Parallel CFR runs poker AI 3.3x faster on a single desktop GPU
New algorithm runs hundreds of CFR iterations per decision on a $3K desktop.
The paper "Real-Time Parallel Counterfactual Regret Minimization" by Boning Li and Longbo Huang tackles the critical bottleneck of applying CFR algorithms in real-time game-playing systems. Traditional CFR solvers need to compute near-equilibrium strategies within a strict time budget of a few seconds per decision, limiting the number of iterations they can perform. The authors present Parallel CFR, which decomposes each CFR iteration into a seven-stage pipeline and exploits two orthogonal dimensions of parallelism: by information set and by tree node. Leaf node evaluations are offloaded to GPUs via batched neural network inference, creating a heterogeneous CPU–GPU pipeline that dramatically accelerates computation.

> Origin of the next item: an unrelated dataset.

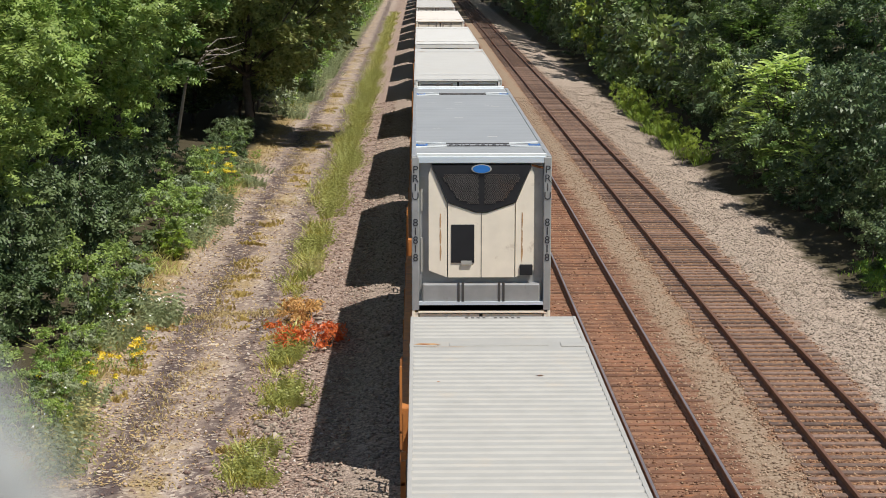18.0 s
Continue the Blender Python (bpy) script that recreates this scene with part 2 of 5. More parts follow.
def nmix(nt, f, a, b):
    m = nt.nodes.new("ShaderNodeMix")
    m.data_type = "RGBA"
    for k, v in (("Factor", f), ("A", a), ("B", b)):
        if isinstance(v, (int, float)):
            m.inputs[k].default_value = v
        elif isinstance(v, tuple):
            m.inputs[k].default_value = (*v, 1)
        else:
            nt.links.new(v, m.inputs[k])
    return m.outputs["Result"]


def ground_material():
    m = bpy.data.materials.new("line_side_ground")
    m.use_nodes = True
    nt = m.node_tree
    b = nt.nodes["Principled BSDF"]
    b.inputs["Roughness"].default_value, b.inputs["Specular IOR Level"].default_value = 0.95, 0.2
    co = nt.nodes.new("ShaderNodeTexCoord").outputs["Object"]
    sx = nt.nodes.new("ShaderNodeSeparateXYZ")
    nt.links.new(co, sx.inputs[0])
    x = sx.outputs["X"]
    big = nnoise(nt, co, 0.35, 5)
    mid = nnoise(nt, co, 1.6, 5)
    fine = nnoise(nt, co, 9.0, 4, 0.7)
    xw = nmath(nt, "ADD", x, nmath(nt, "MULTIPLY", nmath(nt, "SUBTRACT", mid, 0.5), 1.6))
    vor = nt.nodes.new("ShaderNodeTexVoronoi")
    vor.inputs["Scale"].default_value = 19.0
    nt.links.new(co, vor.inputs["Vector"])
    cell = nt.nodes.new("ShaderNodeSeparateXYZ")
    nt.links.new(vor.outputs["Color"], cell.inputs[0])
    stone = cell.outputs["X"]
    # loose gravel, grey to tan, stone by stone
    gravel = nmix(nt, stone, (0.20, 0.158, 0.125), (0.46, 0.375, 0.30))
    # track bed dusted with rust
    bed = nmix(nt, nrange(nt, mid, 0.35, 0.65), (0.15, 0.075, 0.046), (0.25, 0.125, 0.072))
    bed = nmix(nt, nmath(nt, "MULTIPLY", stone, 0.45), bed, (0.30, 0.20, 0.14))
    # dirt road: two dark ruts, pale crumbs, straw along the middle
    vor2 = nt.nodes.new("ShaderNodeTexVoronoi")
    vor2.inputs["Scale"].default_value = 11.0
    nt.links.new(co, vor2.inputs["Vector"])
    cell2 = nt.nodes.new("ShaderNodeSeparateXYZ")
    nt.links.new(vor2.outputs["Color"], cell2.inputs[0])
    crumb = cell2.outputs["Y"]
    road = nmix(nt, nrange(nt, big, 0.35, 0.65), (0.255, 0.195, 0.16), (0.41, 0.335, 0.28))
    road = nmix(nt, nrange(nt, fine, 0.36, 0.46, 0.55, 0.0), road, (0.15, 0.105, 0.085))
    mid_x = nmath(nt, "ADD", xw, nmath(nt, "ADD", nmath(nt, "MULTIPLY", nmath(nt, "SUBTRACT", sx.outputs["Y"], 42.0), 0.005), 5.42))
    rut = nmath(nt, "ABSOLUTE", nmath(nt, "SUBTRACT", nmath(nt, "ABSOLUTE", mid_x), 1.02))
    road = nmix(nt, nmath(nt, "MULTIPLY", nrange(nt, rut, 0.22, 0.6, 1.0, 0.0), nrange(nt, big, 0.25, 0.5, 0.6, 1.0)), road, (0.10, 0.074, 0.07))
    straw = nmix(nt, fine, (0.24, 0.17, 0.07), (0.42, 0.31, 0.13))
    mid_strip = nrange(nt, nmath(nt, "ABSOLUTE", nmath(nt, "ADD", mid_x, 0.25)), 0.1, 0.6, 1.0, 0.0)
    road = nmix(nt, nmath(nt, "MULTIPLY", mid_strip, nrange(nt, big, 0.48, 0.6, 0.0, 0.75)), road, straw)
    road = nmix(nt, nmath(nt, "MULTIPLY", nrange(nt, crumb, 0.80, 0.86), nrange(nt, mid, 0.38, 0.6, 0.15, 0.85)), road, (0.60, 0.51, 0.41))
    road = nmix(nt, nmath(nt, "MULTIPLY", nrange(nt, crumb, 0.14, 0.10), 0.5), road, (0.12, 0.08, 0.065))
    # stony slope
    slope = nmix(nt, stone, (0.145, 0.10, 0.08), (0.45, 0.345, 0.28))
    slope = nmix(nt, nrange(nt, fine, 0.66, 0.78), slope, (0.62, 0.57, 0.5))
    grass = nmix(nt, fine, (0.035, 0.06, 0.012), (0.10, 0.15, 0.03))
    litter = nmix(nt, fine, (0.035, 0.03, 0.02), (0.09, 0.075, 0.04))
    # from the woods on the one side to the woods on the other
    col = nmix(nt, nrange(nt, xw, -9.3, -8.3), litter, straw)
    col = nmix(nt, nrange(nt, xw, -8.5, -7.7), col, road)
    col = nmix(nt, nrange(nt, xw, -4.6, -4.1), col, slope)
    col = nmix(nt, nrange(nt, xw, -2.2, -1.2), col, nmix(nt, 0.35, gravel, slope))
    col = nmix(nt, nrange(nt, xw, 2.4, 3.0), col, bed)
    gap = nmath(nt, "ABSOLUTE", nmath(nt, "SUBTRACT", xw, 6.95))
    col = nmix(nt, nmath(nt, "MULTIPLY", nrange(nt, gap, 0.2, 0.75, 1.0, 0.0), nrange(nt, x, 5.9, 6.2)), col, nmix(nt, 0.6, gravel, (0.235, 0.165, 0.10)))
    orange = nmix(nt, stone, (0.11, 0.05, 0.026), (0.36, 0.215, 0.125))
    third = nmath(nt, "ABSOLUTE", nmath(nt, "SUBTRACT", xw, 8.75))
    col = nmix(nt, nrange(nt, third, 1.0, 1.45, 1.0, 0.0), col, orange)
    col = nmix(nt, nrange(nt, xw, 9.9, 10.4), col, gravel)
    col = nmix(nt, nrange(nt, xw, 12.9, 13.5), col, litter)
    verge = nmath(nt, "MULTIPLY", nrange(nt, sx.outputs["Y"], 112, 124), nmath(nt, "MULTIPLY", nrange(nt, xw, -7.0, -7.8), nrange(nt, xw, -10.0, -9.3)))
    col = nmix(nt, verge, col, nmix(nt, fine, (0.07, 0.10, 0.03), (0.2, 0.22, 0.08)))
    lawn = nmath(nt, "MULTIPLY", nrange(nt, sx.outputs["Y"], 57.5, 56.5), nrange(nt, xw, 14.2, 14.6))
    col = nmix(nt, lawn, col, nmix(nt, fine, (0.10, 0.20, 0.03), (0.2, 0.36, 0.06)))
    nt.links.new(col, b.inputs["Base Color"])
    bp = nt.nodes.new("ShaderNodeBump")
    bp.inputs["Strength"].default_value, bp.inputs["Distance"].default_value = 0.42, 0.05
    h = nmath(nt, "ADD", nmath(nt, "MULTIPLY", vor.outputs["Distance"], -0.8), fine)
    nt.links.new(h, bp.inputs["Height"]), nt.links.new(bp.outputs["Normal"], b.inputs["Normal"])
    return m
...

Experimental results on Heads-Up No-Limit Texas Hold'em show that Parallel CFR achieves 3.3–3.4× speedup over the single-threaded baseline on postflop streets, with per-iteration times around 47–54 ms on a depth-limited game tree with over 1 billion histories. All tests ran on a single desktop-class NVIDIA DGX Spark, meaning this level of performance is accessible without datacenter-scale infrastructure. This makes it feasible to run hundreds of CFR iterations within a typical real-time decision budget, directly improving play strength for autonomous poker agents and potentially other imperfect-information games.
- Parallel CFR decomposes each iteration into 7 pipeline stages with parallelism by information set and tree node.
- Achieves 3.3–3.4× speedup over single-threaded baselines on HUNL poker postflop streets.
- Runs on a single NVIDIA DGX Spark desktop (~$3K) with ~47–54ms per iteration on a 1B-history tree.
Why It Matters
Brings superhuman poker AI performance to consumer hardware—no datacenter required for real-time decisions.